> _Exercise requirements_: Your answer should consist only of the lines below from the one with "finishes the script." through the one with "0.004), STEEL, t)", copied exactly.

> _Items_:
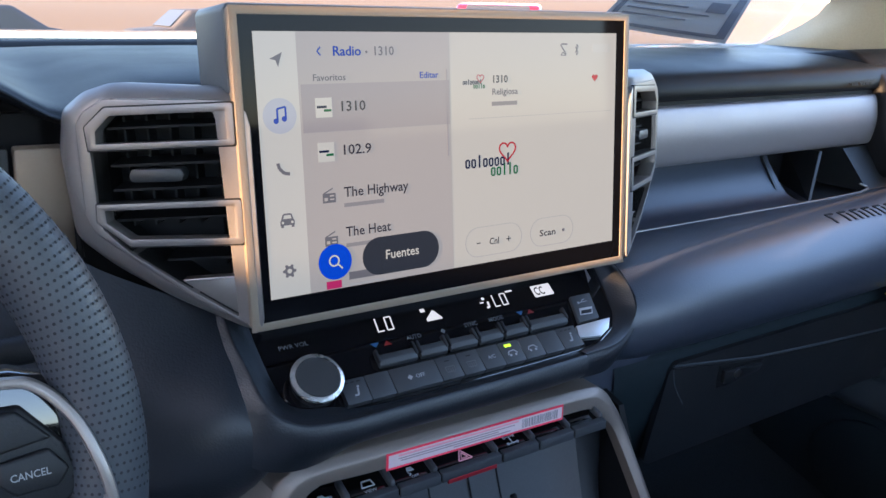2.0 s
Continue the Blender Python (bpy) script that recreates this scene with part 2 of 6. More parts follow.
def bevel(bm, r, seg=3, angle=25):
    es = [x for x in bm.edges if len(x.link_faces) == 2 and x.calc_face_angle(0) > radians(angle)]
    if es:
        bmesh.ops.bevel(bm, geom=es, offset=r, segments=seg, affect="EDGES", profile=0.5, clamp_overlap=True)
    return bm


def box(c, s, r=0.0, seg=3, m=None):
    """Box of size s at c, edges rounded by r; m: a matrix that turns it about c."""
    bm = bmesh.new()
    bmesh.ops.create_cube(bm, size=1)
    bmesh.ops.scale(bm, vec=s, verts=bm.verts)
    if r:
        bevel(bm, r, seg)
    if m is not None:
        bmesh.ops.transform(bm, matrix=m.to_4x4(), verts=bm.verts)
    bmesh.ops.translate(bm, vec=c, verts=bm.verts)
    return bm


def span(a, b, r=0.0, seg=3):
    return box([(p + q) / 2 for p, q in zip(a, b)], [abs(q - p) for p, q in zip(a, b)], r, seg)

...

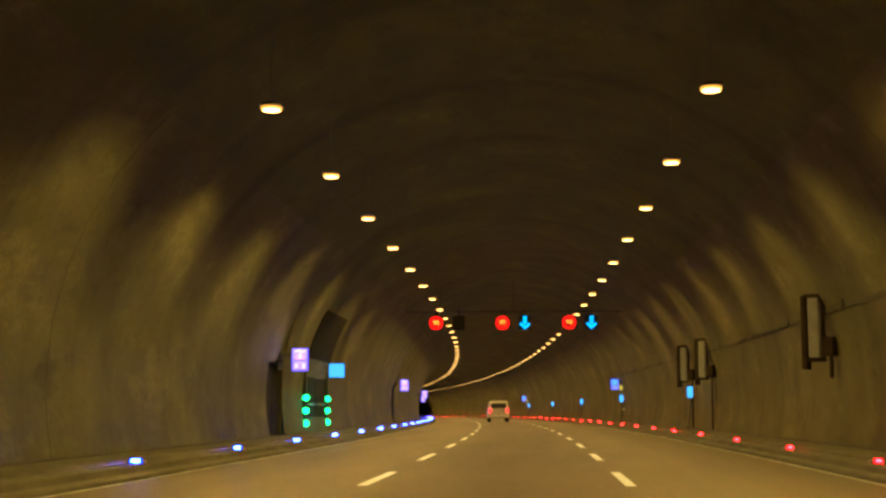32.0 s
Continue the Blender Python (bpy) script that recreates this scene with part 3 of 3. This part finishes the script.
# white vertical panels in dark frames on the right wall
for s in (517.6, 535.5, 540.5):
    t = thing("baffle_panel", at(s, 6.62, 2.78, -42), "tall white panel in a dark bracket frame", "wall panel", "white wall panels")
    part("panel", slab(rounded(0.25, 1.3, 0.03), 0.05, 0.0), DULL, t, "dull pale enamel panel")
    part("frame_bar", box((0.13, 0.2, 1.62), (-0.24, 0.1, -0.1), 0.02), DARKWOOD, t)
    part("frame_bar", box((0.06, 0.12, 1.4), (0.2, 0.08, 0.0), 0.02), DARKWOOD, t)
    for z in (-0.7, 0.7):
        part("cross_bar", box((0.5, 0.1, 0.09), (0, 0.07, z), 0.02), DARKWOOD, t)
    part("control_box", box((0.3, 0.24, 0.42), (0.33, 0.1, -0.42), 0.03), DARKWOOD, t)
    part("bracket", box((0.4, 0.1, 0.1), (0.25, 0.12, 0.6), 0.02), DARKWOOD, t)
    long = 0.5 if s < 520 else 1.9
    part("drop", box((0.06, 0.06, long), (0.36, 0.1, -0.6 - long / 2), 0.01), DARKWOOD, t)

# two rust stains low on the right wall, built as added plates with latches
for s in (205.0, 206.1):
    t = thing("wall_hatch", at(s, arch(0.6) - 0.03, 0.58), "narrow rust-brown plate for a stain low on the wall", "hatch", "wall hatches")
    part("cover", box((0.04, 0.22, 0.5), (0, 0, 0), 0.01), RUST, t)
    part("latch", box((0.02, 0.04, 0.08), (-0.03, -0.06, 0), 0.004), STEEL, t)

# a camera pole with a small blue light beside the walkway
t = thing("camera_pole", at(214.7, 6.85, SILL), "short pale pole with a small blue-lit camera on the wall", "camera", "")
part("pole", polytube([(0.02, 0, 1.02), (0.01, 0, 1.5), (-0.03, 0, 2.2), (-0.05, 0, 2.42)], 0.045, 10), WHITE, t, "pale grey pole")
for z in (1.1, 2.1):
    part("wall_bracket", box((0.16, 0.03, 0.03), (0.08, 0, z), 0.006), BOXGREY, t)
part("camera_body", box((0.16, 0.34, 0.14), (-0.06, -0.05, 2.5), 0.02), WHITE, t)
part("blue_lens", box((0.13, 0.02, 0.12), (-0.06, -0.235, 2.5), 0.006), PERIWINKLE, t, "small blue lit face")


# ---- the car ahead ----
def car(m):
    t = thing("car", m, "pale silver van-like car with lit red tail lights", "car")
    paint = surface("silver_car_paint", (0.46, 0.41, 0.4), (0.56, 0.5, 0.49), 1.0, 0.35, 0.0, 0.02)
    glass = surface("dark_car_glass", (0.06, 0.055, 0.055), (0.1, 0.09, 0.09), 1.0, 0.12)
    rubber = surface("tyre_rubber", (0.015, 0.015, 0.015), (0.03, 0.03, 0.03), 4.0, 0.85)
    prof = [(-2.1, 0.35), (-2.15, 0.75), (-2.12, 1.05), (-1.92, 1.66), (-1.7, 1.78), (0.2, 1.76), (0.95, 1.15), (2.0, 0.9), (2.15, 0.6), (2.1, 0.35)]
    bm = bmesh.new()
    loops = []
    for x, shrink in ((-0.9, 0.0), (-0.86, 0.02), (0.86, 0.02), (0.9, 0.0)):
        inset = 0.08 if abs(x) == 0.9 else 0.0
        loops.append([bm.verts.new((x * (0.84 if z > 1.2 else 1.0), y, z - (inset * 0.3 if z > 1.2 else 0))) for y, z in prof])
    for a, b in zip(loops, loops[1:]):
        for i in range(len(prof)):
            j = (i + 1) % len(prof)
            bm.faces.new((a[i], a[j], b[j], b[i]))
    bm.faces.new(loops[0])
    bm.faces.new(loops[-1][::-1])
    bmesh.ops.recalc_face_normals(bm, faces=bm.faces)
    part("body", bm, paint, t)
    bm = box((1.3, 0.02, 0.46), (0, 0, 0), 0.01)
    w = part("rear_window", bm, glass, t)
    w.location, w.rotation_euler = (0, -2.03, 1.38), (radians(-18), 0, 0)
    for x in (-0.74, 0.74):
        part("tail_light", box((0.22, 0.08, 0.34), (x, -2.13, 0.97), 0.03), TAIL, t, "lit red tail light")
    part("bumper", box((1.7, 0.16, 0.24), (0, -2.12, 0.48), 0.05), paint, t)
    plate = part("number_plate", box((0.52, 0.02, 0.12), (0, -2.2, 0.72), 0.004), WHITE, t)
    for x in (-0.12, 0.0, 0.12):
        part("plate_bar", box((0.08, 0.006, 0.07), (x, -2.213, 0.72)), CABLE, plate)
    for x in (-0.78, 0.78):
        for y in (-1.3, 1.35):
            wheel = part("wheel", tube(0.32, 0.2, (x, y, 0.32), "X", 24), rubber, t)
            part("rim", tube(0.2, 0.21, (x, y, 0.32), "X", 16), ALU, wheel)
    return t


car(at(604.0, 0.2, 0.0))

> _The answer_:
Continue the Blender Python (bpy) script that recreates this scene with part 3 of 3. This part finishes the script.
# white vertical panels in dark frames on the right wall
for s in (517.6, 535.5, 540.5):
    t = thing("baffle_panel", at(s, 6.62, 2.78, -42), "tall white panel in a dark bracket frame", "wall panel", "white wall panels")
    part("panel", slab(rounded(0.25, 1.3, 0.03), 0.05, 0.0), DULL, t, "dull pale enamel panel")
    part("frame_bar", box((0.13, 0.2, 1.62), (-0.24, 0.1, -0.1), 0.02), DARKWOOD, t)
    part("frame_bar", box((0.06, 0.12, 1.4), (0.2, 0.08, 0.0), 0.02), DARKWOOD, t)
    for z in (-0.7, 0.7):
        part("cross_bar", box((0.5, 0.1, 0.09), (0, 0.07, z), 0.02), DARKWOOD, t)
    part("control_box", box((0.3, 0.24, 0.42), (0.33, 0.1, -0.42), 0.03), DARKWOOD, t)
    part("bracket", box((0.4, 0.1, 0.1), (0.25, 0.12, 0.6), 0.02), DARKWOOD, t)
    long = 0.5 if s < 520 else 1.9
    part("drop", box((0.06, 0.06, long), (0.36, 0.1, -0.6 - long / 2), 0.01), DARKWOOD, t)

# two rust stains low on the right wall, built as added plates with latches
for s in (205.0, 206.1):
    t = thing("wall_hatch", at(s, arch(0.6) - 0.03, 0.58), "narrow rust-brown plate for a stain low on the wall", "hatch", "wall hatches")
    part("cover", box((0.04, 0.22, 0.5), (0, 0, 0), 0.01), RUST, t)
    part("latch", box((0.02, 0.04, 0.08), (-0.03, -0.06, 0), 0.004), STEEL, t)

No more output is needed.